Fig. 7. Representatiewijze 3. Hier zie je een model in de vorm van een stelsel integraal vergelijkingen. Je ziet hier twee 'rechter leden' die als een geheel zijn beschouwd en de integrand zijn binnen de integralen. Let op: De integrand f(..) is in werkelijkheid : f(..)*dt.


Fig. 8. Representatiewijze 4. Hier ziet je een model in de vorm van een 'analoog schema'. Je ziet twee 'integratoren', dat zijn speciale 'blokken' in een 'analoge schema' die een ingangsvariabele (in de tijd) kan integreren (in de tijd). Er zijn ook 'vermenigvuldigers', 'optellers' en 'delers'. (Zie Min, 1986.) In de figuur zie je aan de ingang dat de 'rechter leden' van de differentiaal vergelijkingen (van representatievorm 2) als een geheel worden beschouwd, en als input gebruikt wordt door de twee integrators.


Fig. 9. Hier zie je dat de variabele x ergens anders als output te zien is en dus 'berekend' wordt en daar dan ook vandaan gehaald kan worden. Dat is hier met een witte verbinding aangegeven.


Fig. 10. Je kan nu ook de rest 'tekenen'. Gebruik daarvoor 'optellers', 'vermenigvuldigers' en 'delers' (Min, 1986). Teken tenslotte ook alle verbindingen. als de rechter leden allemaal getekend zijn dien je te beseffen dat aan de ingang van de integratoren feitelijk dx/dt en de dy/dt staat.


Fig. 11. Hier zie dx/dt en dy/dt keurig aan de ingang van de 'x-integrator' resp. de 'y-integrator' aangegeven.

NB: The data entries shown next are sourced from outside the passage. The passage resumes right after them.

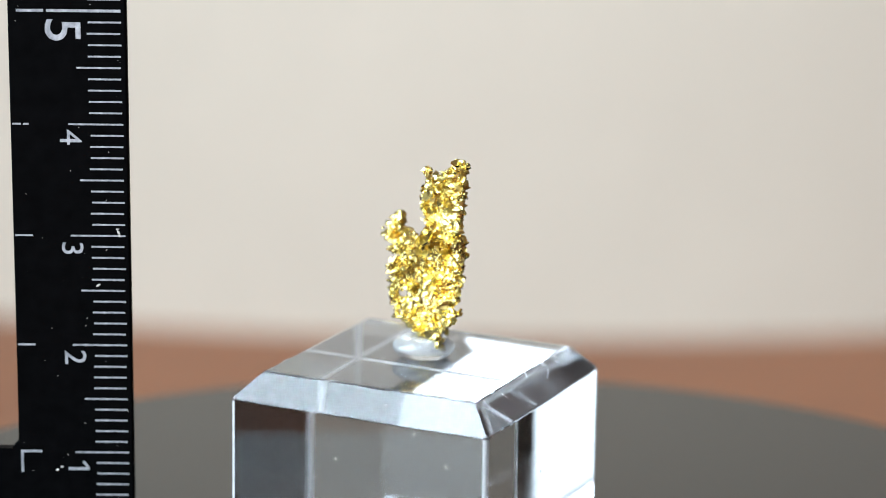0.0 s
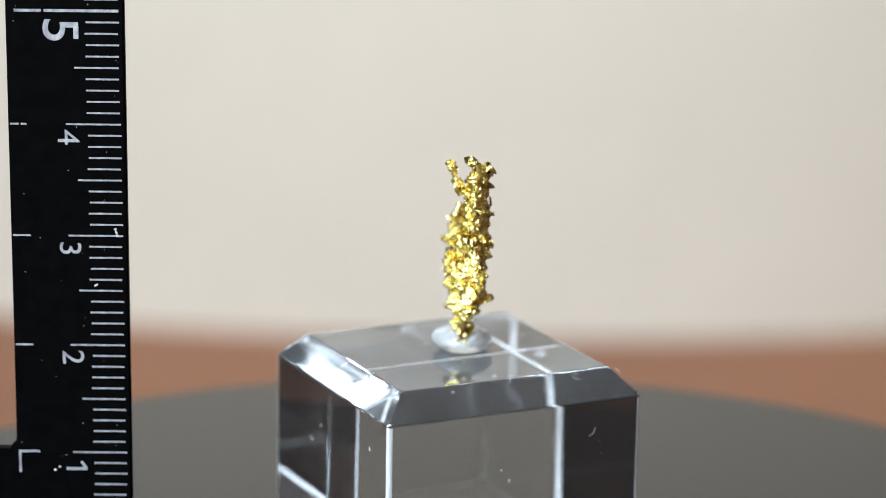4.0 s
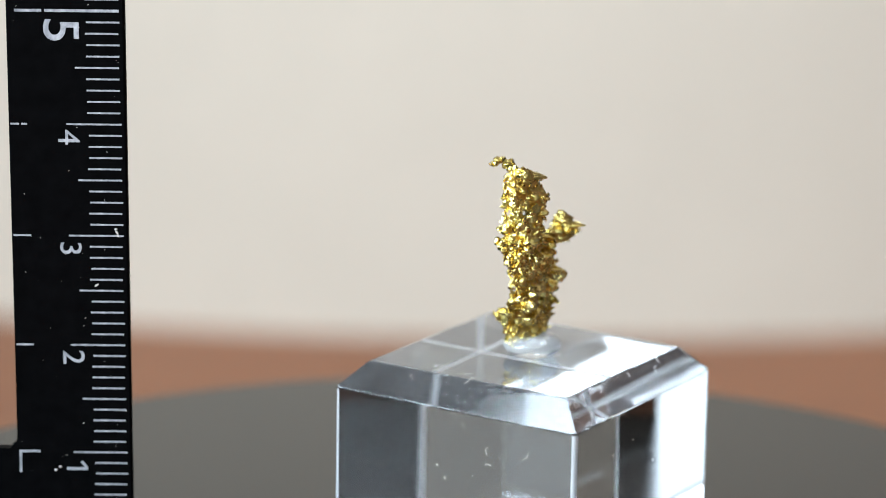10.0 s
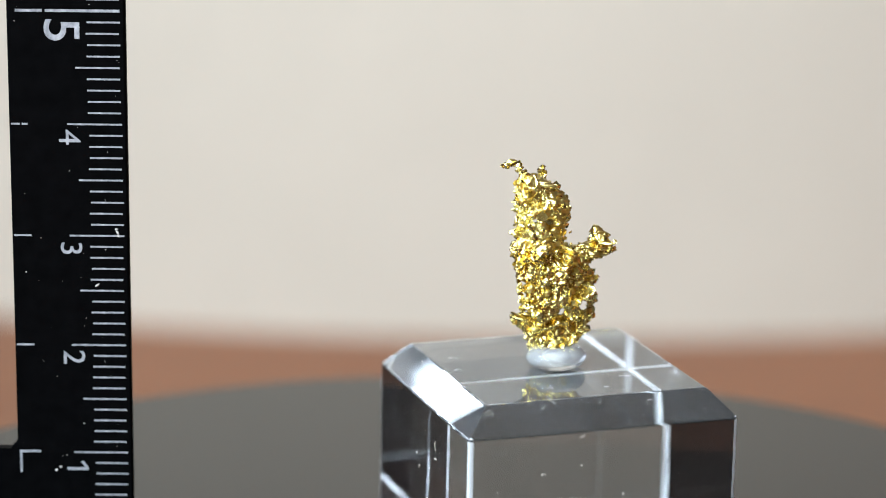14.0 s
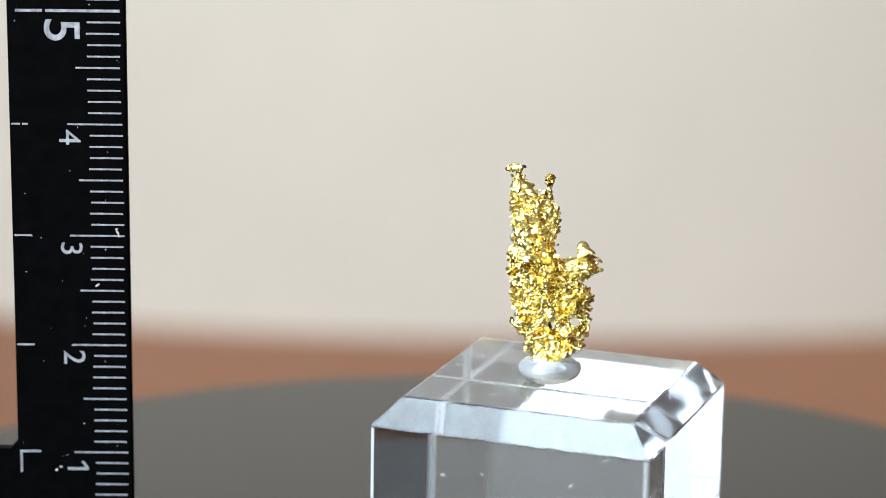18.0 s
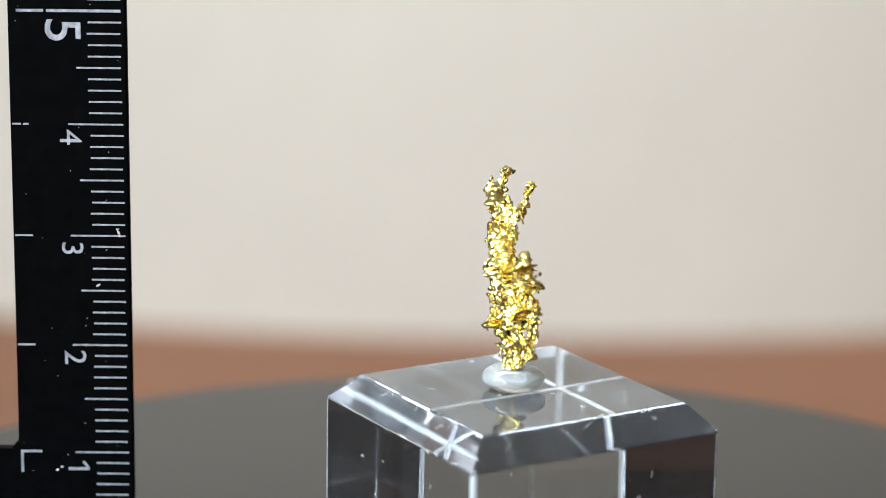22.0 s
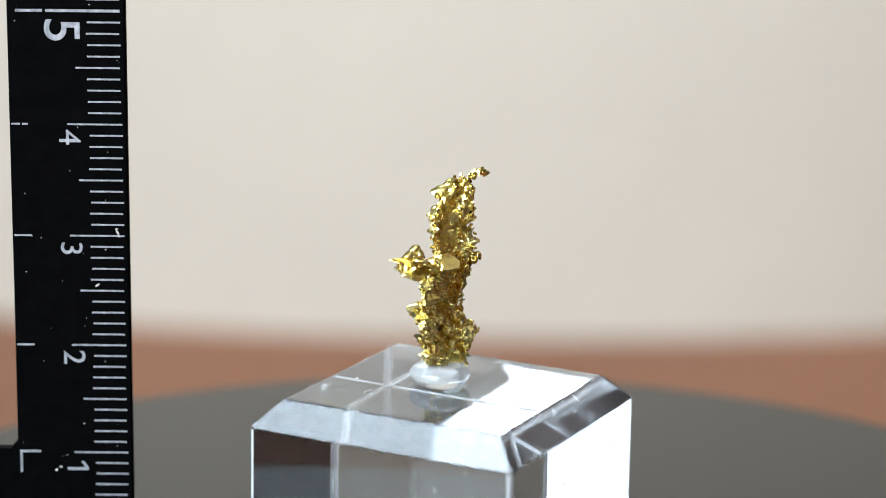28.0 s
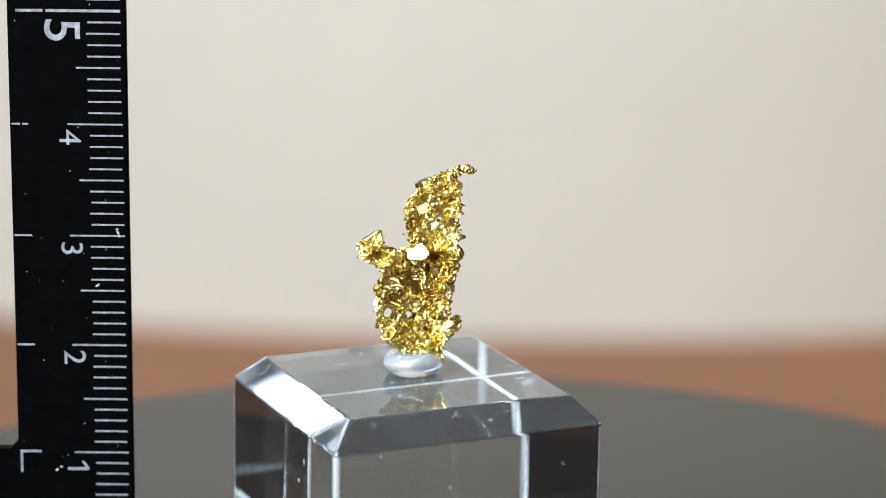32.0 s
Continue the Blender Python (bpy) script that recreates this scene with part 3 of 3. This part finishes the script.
def ruler():
    root = tagged(new("ruler"), "black L-shaped centimetre ruler with white marks standing upright", "ruler")
    edge, width, inner = 0.048, 1.03, 1.03
    low, high, arm, th = -(RULER_FOOT[2] - PLATE) + 0.002, 6.6, 6.0, 0.05
    bm = bmesh.new()
    r = 0.06
    outline = [(edge, low), (edge, high), (edge - width, high)]
    cx, cy = edge - width - r, inner + r
    outline += [(cx + r * math.cos(t), cy + r * math.sin(t)) for t in [-math.pi / 2 * k / 6 for k in range(7)]]
    outline += [(edge - arm, inner), (edge - arm, low)]
    front = [bm.verts.new((x * CM, 0, z * CM)) for x, z in outline]
    back = [bm.verts.new((x * CM, 2 * th * CM, z * CM)) for x, z in outline]
    n = len(outline)
    bm.faces.new(front)
    bm.faces.new(back[::-1])
    for i in range(n):
        bm.faces.new((front[i], front[(i + 1) % n], back[(i + 1) % n], back[i]))
    bmesh.ops.bevel(bm, geom=[e for e in bm.edges if abs(e.verts[0].co.y - e.verts[1].co.y) < 1e-7], offset=0.02 * CM, segments=2, profile=0.5, affect="EDGES")
    part("ruler_body", bm, RULER_BLACK, root)

    def mark(name, x0, x1, z0, z1):
        bm = bmesh.new()
        box(bm, x0 * CM, x1 * CM, -0.004 * CM, 0.002 * CM, z0 * CM, z1 * CM)
        return part(name, bm, RULER_WHITE, root)

    shared = {}
    rng = random.Random(5)
    for k in range(0, 56):
        kind = "centimetre" if k % 10 == 0 else "half" if k % 5 == 0 else "millimetre"
        if k == 50:
            mark("tick", -0.645, 0.0, 4.988, 5.012)
            mark("tick", -0.905, -0.672, 4.988, 5.012)
            continue
        if kind not in shared:
            length = {"centimetre": 0.482, "half": 0.385, "millimetre": 0.288}[kind]
            t = mark("tick", -length, 0.0, -0.0075, 0.0075)
            shared[kind] = t.data
        else:
            t = new("tick", shared[kind])
            t.parent = root
        t.location = (rng.uniform(-0.008, 0.008) * CM, 0, k * 0.1 * CM)
    for k in (2, 3):
        mark("side_mark", -0.965, -0.81, k - 0.008, k + 0.008)
    mark("side_mark", -0.965, -0.89, 3.992, 4.008)
    mark("side_mark", -0.87, -0.82, 3.992, 4.008)
    mark("corner_mark", -0.965, -0.775, 0.995, 1.017)
    mark("corner_mark", -0.965, -0.943, 0.81, 0.995)

    rng = random.Random(8)
    specks = Specks()
    for _ in range(50):
        specks.add((rng.uniform(edge - width + 0.03, edge - 0.02), 0.0, rng.uniform(0.4, 5.3)), (0, -1, 0), rng.uniform(0.0015, 0.005), rng)
    for x, z in ((-0.052, 3.03), (-0.06, 3.06), (-0.045, 3.00), (-0.24, 2.55), (-0.64, 0.83), (-0.60, 0.86)):
        specks.add((x, 0.0, z), (0, -1, 0), 0.014, rng)
    tagged(link_mesh("dust", specks.verts, specks.faces, DUST, root), "pale dust specks and nicks", kind="stuff")

    for k, (u, drop, tall) in {2: (0.455, 0.115, 0.19), 3: (0.46, 0.115, 0.19), 4: (0.455, 0.115, 0.19), 5: (0.505, 0.17, 0.31)}.items():
        text = bpy.data.curves.new("digit", "FONT")
        text.body, text.align_x, text.align_y, text.extrude = str(k), "CENTER", "CENTER", 0.00003
        text.size = 0.01
        if k == 5:
            text.offset = 0.00006
        tmp = new("digit_text", text)
        bpy.context.view_layer.update()
        me = bpy.data.meshes.new_from_object(tmp.evaluated_get(bpy.context.evaluated_depsgraph_get()))
        bpy.data.objects.remove(tmp)
        co = np.empty(len(me.vertices) * 3)
        me.vertices.foreach_get("co", co)
        co = co.reshape(-1, 3)
        mid, span = (co.max(0) + co.min(0)) / 2, co.max(0) - co.min(0)
        s = tall * CM / span[1]
        co = (co - mid) * np.array((s * 1.05, s, 1))
        me.vertices.foreach_set("co", np.stack([co[:, 1], -0.00001 + co[:, 2] * 0.5, -co[:, 0]], 1).ravel())
        me.flip_normals()
        me.materials.clear()
        me.materials.append(RULER_WHITE)
        d = new("digit", me)
        d.parent = root
        d.location = (-u * CM, 0, (k - drop) * CM)
    # the figure one: a stem and its slanting flag
    bm = bmesh.new()
    for shape in (((-0.095, -0.013), (0.095, -0.013), (0.095, 0.013), (-0.095, 0.013)), ((0.094, 0.0), (0.094, 0.014), (0.052, 0.072), (0.028, 0.066), (0.066, 0.012))):
        face = bm.faces.new([bm.verts.new((x * CM, -0.004 * CM, z * CM)) for x, z in shape])
        for v in bmesh.ops.extrude_face_region(bm, geom=[face])["geom"]:
            if isinstance(v, bmesh.types.BMVert):
                v.co.y += 0.006 * CM
    one = part("digit", bm, RULER_WHITE, root)
    one.location = (-0.445 * CM, 0, (1 - 0.155) * CM)
    return root


TABLE_THINGS = [(turntable(), (0.0, 0.0, 0.0)), (block(), (*BLOCK_AT, PLATE)), (bead(), (*BEAD_AT, BLOCK_TOP)), (gold_specimen(), (0.0, 0.0, BLOCK_TOP))]
RULER = ruler()


def motions():
    for ob, (x, y, z) in TABLE_THINGS:
        rows = []
        for t in range(33):
            rows.append((float(t), pose(0, 0, 0, 0, 0, spin(t)) @ pose(x * CM, y * CM, z * CM)))
        walk(ob, rows)
    drift = ((0, 0.0), (2, -0.012), (3.5, -0.016), (6, -0.032), (8, -0.024), (10, -0.015), (14, -0.010), (18, -0.008), (20, 0.0), (25.5, 0.0), (28, -0.008), (32, -0.005))
    fx, fy, fz = RULER_FOOT
    walk(RULER, [(t, pose((fx + d) * CM, fy * CM, fz * CM, 0, -0.41, 0)) for t, d in drift])


motions()
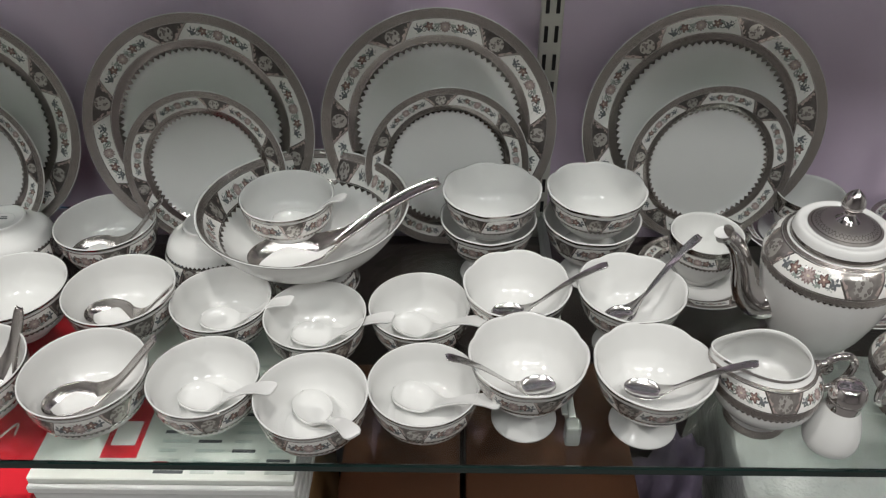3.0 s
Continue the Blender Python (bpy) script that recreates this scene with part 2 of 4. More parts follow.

Fig. 12. Representatiewijze 5. Hier zie je hoe een wiskundig model in een hogere programmeertaal kan worden geschreven. Je ziet een serie assign-statements. De 'nieuwe' waarde van de variabelen x en y kunnen nu worden berekend uit de 'oude' waarden van dx/dt en dy/dt. Bij elke iteratie worden de 'oude' waarden van dx/dt en dy/dt gebruikt voor de 'nieuwe' waarden van x en y. De twee rechter leden kunnen steeds gewoon berekend worden. De x en de y niet. Voor een goede berekening van x en y gebruiken we de wetenschappelijke benaderingswijze van Euler. Deze methode van berekenen maakt gebruik van de hellingshoeken dx/dt en dy/dt; en die zijn - zoals zojuist gezegd - eenvoudig te berekenen. Het zijn de rechter leden van het model in de vorm van het stelsel eerste orde differentiaal vergelijkingen. Voila.